06 April 2009

What letter-grade applies to 3.26% success?

Over the weekend, the KCPD and the JackCo Sheriff's Department put together a sobriety checkpoint in Waldo.
Hours spent: 5
Vehicles stopped: 368
DUI arrests: 12
For the purpose of the roadblock, there was reason to detain only 3.26% of all drivers actually detained without suspicion.
Brace yourself — here comes another lesson in Our Crusty History:
Back when we were part of England, judges would issue Writs of Assistance. These writs were nonspecific general warrants that didn't expire. One's property could be searched by Writ's bearer at any time, for any reason. The bearer could freely transfer his Writ to another, and that new bearer had all the same rights.
This busybodying didn't go over very well with our forbearers. Oh no, not at all.
However, when challenged, the government reaffirmed the legality of such general warrants — among other things — in the unpopular Townsend Acts. (The Townsend Acts eventually led to the Boston Tea Party, which eventually lead to the Revolution, which would eventually lead to Purple Rain.)
After the colonists and the British had a pretty ugly breakup, Writs of Assistance were abolished in the new United States. Just to ensure the new government couldn't engage in such other odious intrusions, the Framers permabanned such general warrants with the Fourth Amendment.
The right of the people to be secure in their persons, houses, papers, and effects, against unreasonable searches and seizures, shall not be violated, and no Warrants shall issue, but upon probable cause, supported by Oath or affirmation, and particularly describing the place to be searched, and the persons or things to be seized.
In short, if the government intends to stop you, search your person or property, or take possession of your stuff, it must have (1) "probable cause" (a reasonable belief that you committed a crime), plus (2) a sworn document that (3) says in detail the purpose for the search and/or arrest. 

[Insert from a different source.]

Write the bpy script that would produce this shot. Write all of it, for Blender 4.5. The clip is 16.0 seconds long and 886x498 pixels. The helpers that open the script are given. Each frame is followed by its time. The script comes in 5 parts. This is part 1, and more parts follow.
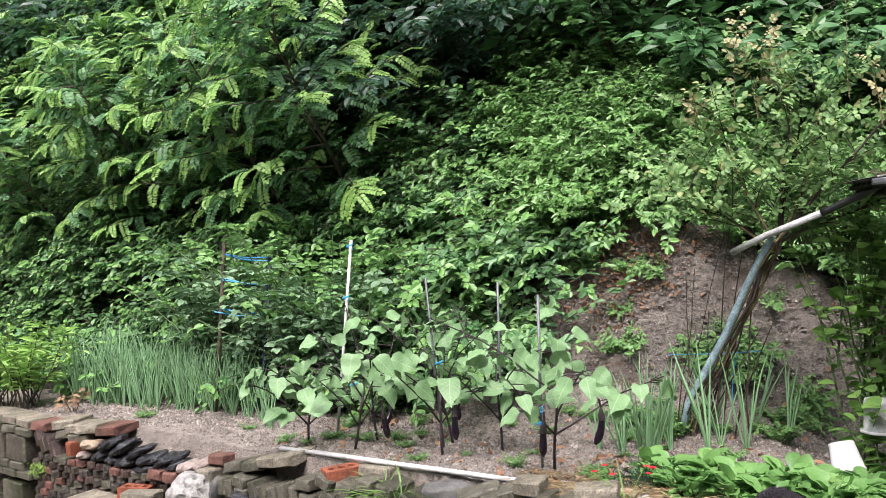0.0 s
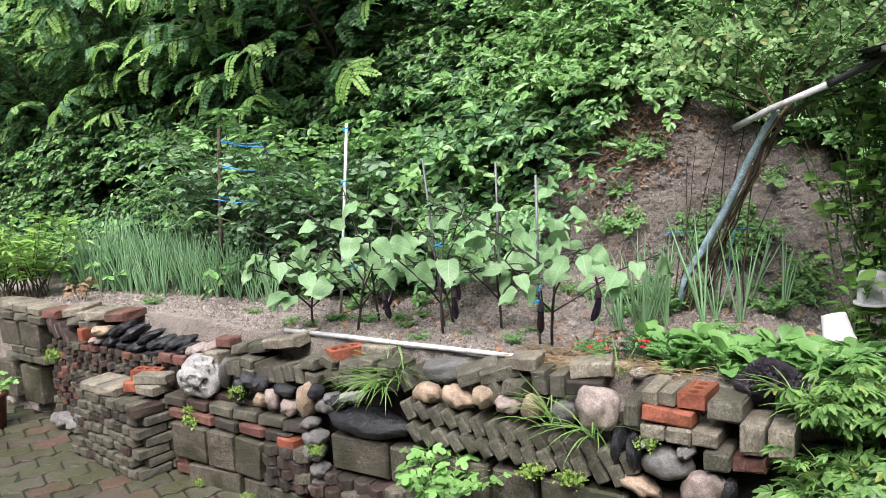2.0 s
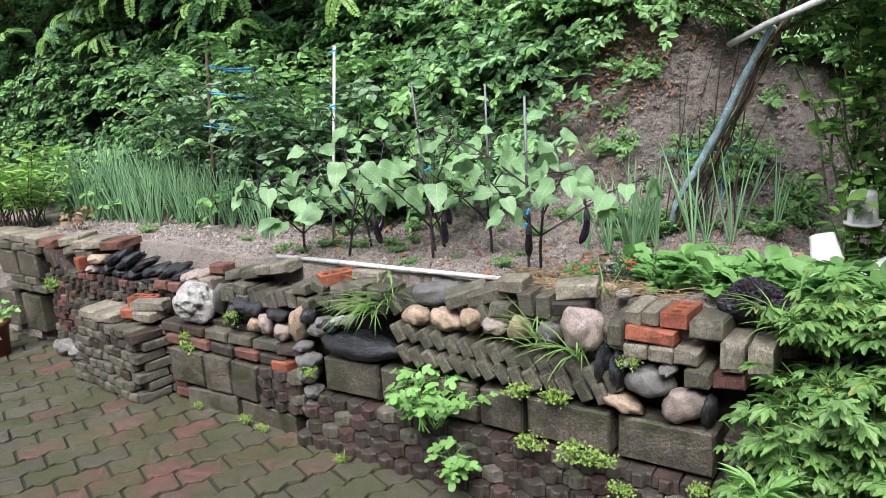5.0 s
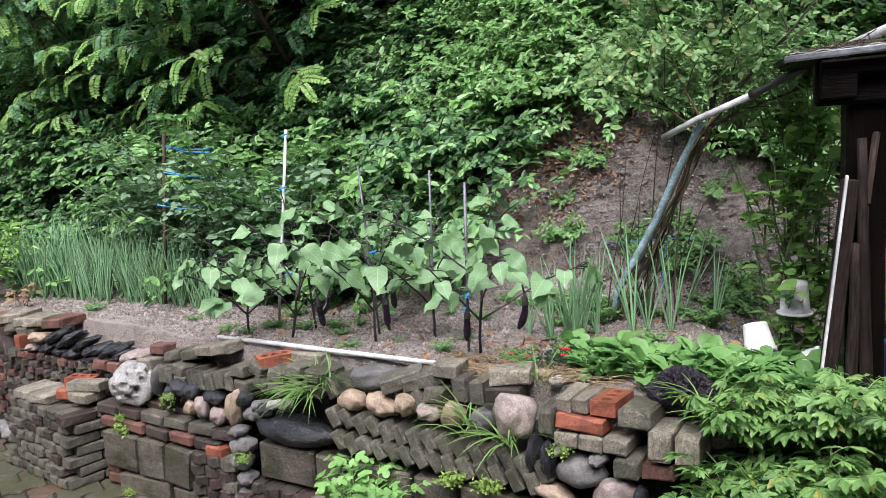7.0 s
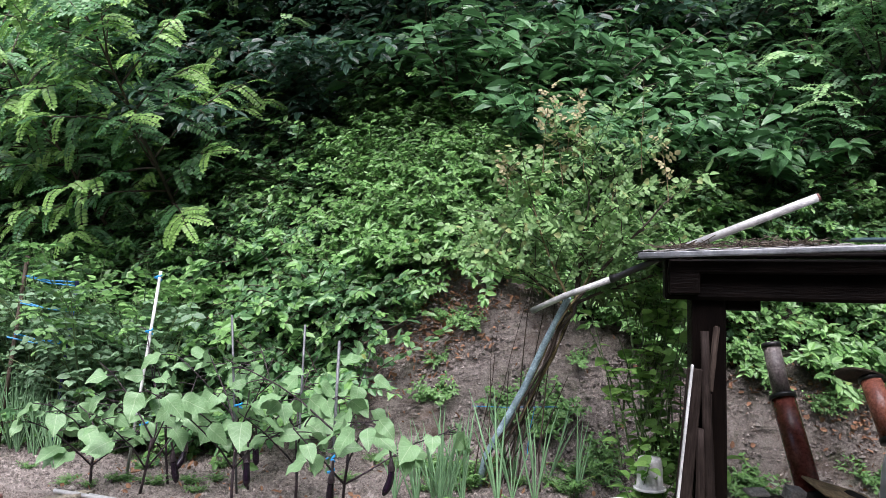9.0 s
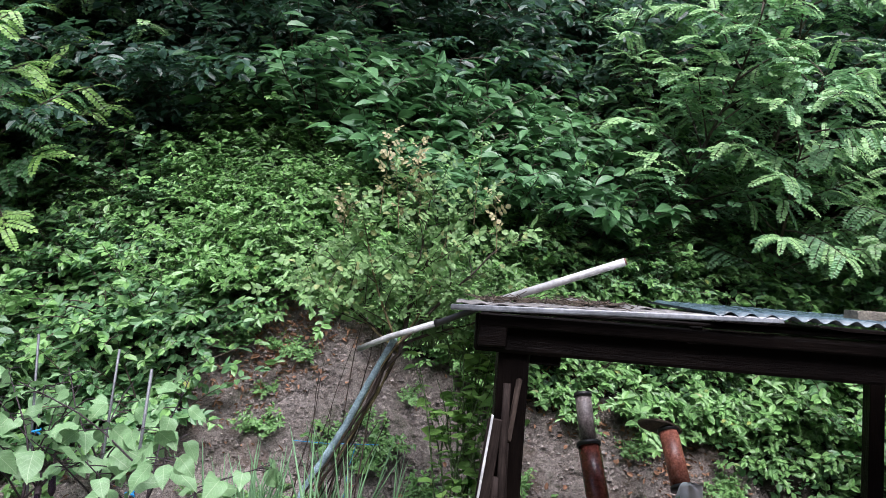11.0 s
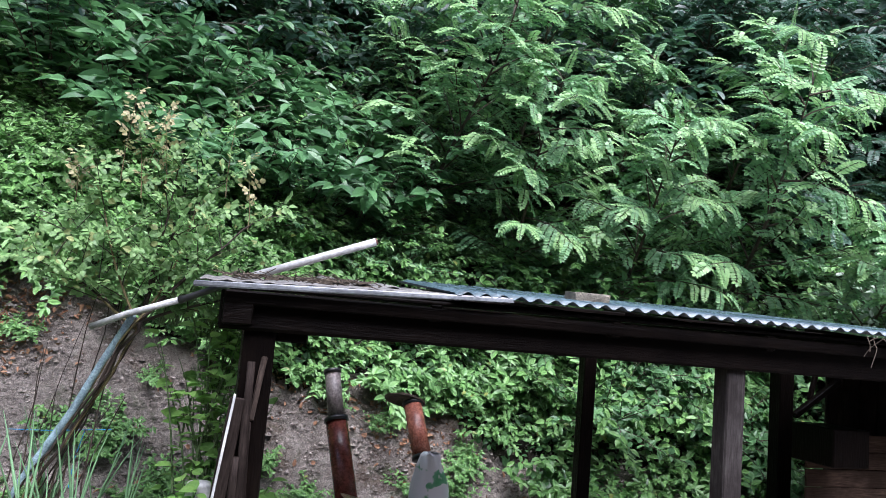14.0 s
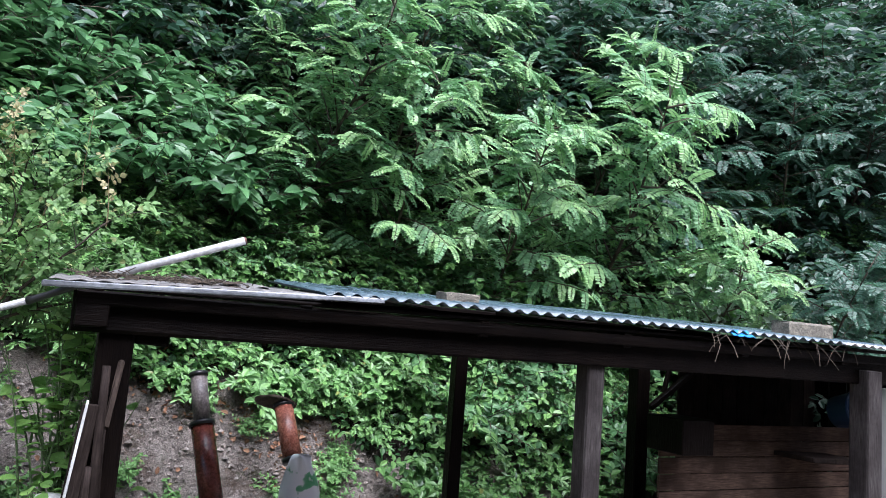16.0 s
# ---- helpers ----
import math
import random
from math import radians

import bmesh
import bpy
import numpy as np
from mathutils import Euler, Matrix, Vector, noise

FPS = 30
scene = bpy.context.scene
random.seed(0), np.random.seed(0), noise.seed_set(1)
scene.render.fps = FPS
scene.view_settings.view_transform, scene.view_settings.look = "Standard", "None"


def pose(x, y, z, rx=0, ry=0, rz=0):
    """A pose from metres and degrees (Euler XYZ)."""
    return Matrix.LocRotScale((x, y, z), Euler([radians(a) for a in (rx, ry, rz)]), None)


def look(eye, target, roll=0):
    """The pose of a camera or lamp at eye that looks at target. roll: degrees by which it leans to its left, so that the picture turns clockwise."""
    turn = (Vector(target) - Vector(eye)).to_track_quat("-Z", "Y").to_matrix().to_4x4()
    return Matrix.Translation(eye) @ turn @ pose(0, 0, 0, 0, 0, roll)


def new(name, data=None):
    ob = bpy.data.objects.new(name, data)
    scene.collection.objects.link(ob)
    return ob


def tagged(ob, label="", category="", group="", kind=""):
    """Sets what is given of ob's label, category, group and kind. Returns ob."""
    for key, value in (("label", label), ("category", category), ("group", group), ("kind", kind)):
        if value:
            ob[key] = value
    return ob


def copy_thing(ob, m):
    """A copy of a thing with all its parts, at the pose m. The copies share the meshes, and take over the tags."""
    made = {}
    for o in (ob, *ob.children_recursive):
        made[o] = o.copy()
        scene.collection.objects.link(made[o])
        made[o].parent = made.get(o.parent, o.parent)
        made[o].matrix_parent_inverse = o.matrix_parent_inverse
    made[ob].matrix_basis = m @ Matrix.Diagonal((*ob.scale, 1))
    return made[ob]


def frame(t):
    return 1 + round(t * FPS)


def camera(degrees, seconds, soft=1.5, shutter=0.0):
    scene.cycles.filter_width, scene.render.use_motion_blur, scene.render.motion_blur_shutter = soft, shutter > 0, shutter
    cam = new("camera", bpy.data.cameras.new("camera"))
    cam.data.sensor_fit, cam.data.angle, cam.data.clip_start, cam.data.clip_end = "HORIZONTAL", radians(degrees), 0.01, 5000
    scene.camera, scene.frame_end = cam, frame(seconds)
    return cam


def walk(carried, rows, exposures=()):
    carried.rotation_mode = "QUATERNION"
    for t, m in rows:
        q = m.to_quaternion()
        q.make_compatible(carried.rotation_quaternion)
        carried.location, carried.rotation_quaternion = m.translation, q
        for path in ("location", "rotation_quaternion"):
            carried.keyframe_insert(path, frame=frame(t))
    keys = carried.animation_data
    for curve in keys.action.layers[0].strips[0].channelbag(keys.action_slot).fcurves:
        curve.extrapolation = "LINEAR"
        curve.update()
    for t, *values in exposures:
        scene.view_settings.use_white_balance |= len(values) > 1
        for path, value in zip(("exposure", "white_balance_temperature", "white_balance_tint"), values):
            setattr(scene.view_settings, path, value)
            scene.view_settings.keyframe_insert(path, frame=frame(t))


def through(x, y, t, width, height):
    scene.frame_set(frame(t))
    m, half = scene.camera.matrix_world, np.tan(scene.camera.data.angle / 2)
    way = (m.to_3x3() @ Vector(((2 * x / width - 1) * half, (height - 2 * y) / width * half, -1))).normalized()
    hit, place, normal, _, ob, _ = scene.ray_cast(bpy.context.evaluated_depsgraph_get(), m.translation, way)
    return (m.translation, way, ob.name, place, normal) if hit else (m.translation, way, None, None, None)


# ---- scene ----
cam = camera(61.73, 16.0, soft=0.4)
PATH = [
    (0, pose(-0.020, -0.028, 1.768, 91.40, 2.69, -0.39)),
    (0.5, pose(-0.009, -0.021, 1.774, 88.83, 3.26, -0.13)),
    (1, pose(0.008, -0.010, 1.767, 86.12, 3.51, 0.10)),
    (1.5, pose(0.008, -0.005, 1.759, 83.84, 3.67, -0.13)),
    (2, pose(0.008, -0.006, 1.750, 82.56, 3.79, -0.18)),
    (2.5, pose(0.011, -0.006, 1.744, 81.50, 3.90, -0.22)),
    (3, pose(0.007, -0.001, 1.742, 80.10, 3.99, -0.38)),
    (3.5, pose(-0.002, 0.002, 1.747, 78.47, 4.12, -0.41)),
    (4, pose(0.001, 0.002, 1.729, 77.45, 4.24, -0.31)),
    (4.2, pose(0.008, 0.002, 1.728, 76.98, 4.32, -0.22)),
    (6.3, pose(0.230, -0.003, 1.700, 79.36, 4.23, 0.48)),
    (6.5, pose(0.240, -0.003, 1.700, 80.64, 4.00, 0.06)),
    (7, pose(0.248, -0.002, 1.715, 83.34, 3.13, -1.59)),
    (7.5, pose(0.262, -0.008, 1.737, 85.76, 2.17, -3.30)),
    (8, pose(0.260, -0.018, 1.768, 88.39, 1.04, -5.40)),
    (8.5, pose(0.259, -0.036, 1.788, 91.43, 0.01, -7.73)),
    (9, pose(0.262, -0.051, 1.800, 94.20, -1.11, -10.72)),
    (9.2, pose(0.264, -0.055, 1.803, 95.09, -1.52, -11.84)),
    (11.3, pose(0.437, -0.152, 1.885, 96.63, -5.07, -23.41)),
    (11.5, pose(0.436, -0.155, 1.885, 96.69, -5.21, -25.20)),
    (12, pose(0.444, -0.169, 1.887, 96.74, -5.35, -29.13)),
    (12.5, pose(0.446, -0.176, 1.888, 96.70, -5.38, -32.32)),
    (13, pose(0.455, -0.175, 1.888, 96.51, -5.27, -34.74)),
    (13.5, pose(0.463, -0.175, 1.888, 96.30, -4.97, -36.98)),
    (14, pose(0.469, -0.178, 1.889, 96.30, -4.79, -39.28)),
    (14.5, pose(0.475, -0.177, 1.890, 96.27, -4.75, -41.75)),
    (15, pose(0.482, -0.181, 1.889, 96.44, -4.58, -44.09)),
    (15.5, pose(0.481, -0.205, 1.892, 96.79, -4.40, -46.27)),
    (16, pose(0.485, -0.210, 1.894, 96.99, -4.24, -48.57)),
]
walk(cam, PATH, [(0, 0.9, 6450, 17), (4, 0.84, 6200, 12), (9, 0.67, 6050, 20), (12, 0.79, 5850, 20), (16, 0.98, 5650, 18)])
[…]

Sounds reasonable. In fact, that's the definition of a "reasonable search."
Well, it was. Not so much anymore. When it comes to vehicles, modern Supreme Courts have held that there's pretty much no such thing as an "unreasonable search." They've blessed "sobriety checkpoints" as a permissible exercise of the government's police powers, thus giving law enforcement officers the open-ended power to stop and search any person inside any vehicle without requiring those officers to have any reason to do so. It's a modern-day Writ of Assistance — suspicionless, indefinite seizures and searches that are, by definition, unconstitutional under a plain-language reading of the Fourth Amendment.
I'm not even going to go off on the tangent that laws that compel you to provide breath or blood evidence to aid in your own criminal conviction seem to run afoul of the Fifth Amendment's prohibition against self-incrimination.
I'm not saying that law enforcement has no business going after dangerous drivers. Of course they do. I'm saying that obligation doesn't give them an open-ended fishing license. Law enforcement also has an obligation to investigate property crimes, but that doesn't give them the right to toss every residence in your vicinity because you got robbed.
Pragmatically, a 3.26% success rate just doesn't indicate an efficient use of resources either. It's certainly not productive enough to justify eroding the people's Constitutional Rights.
Alright, I've donned my Nomex Underoos in anticipation of the "drunk drivers are worse than Hitler" flaming I expect to be forthcoming.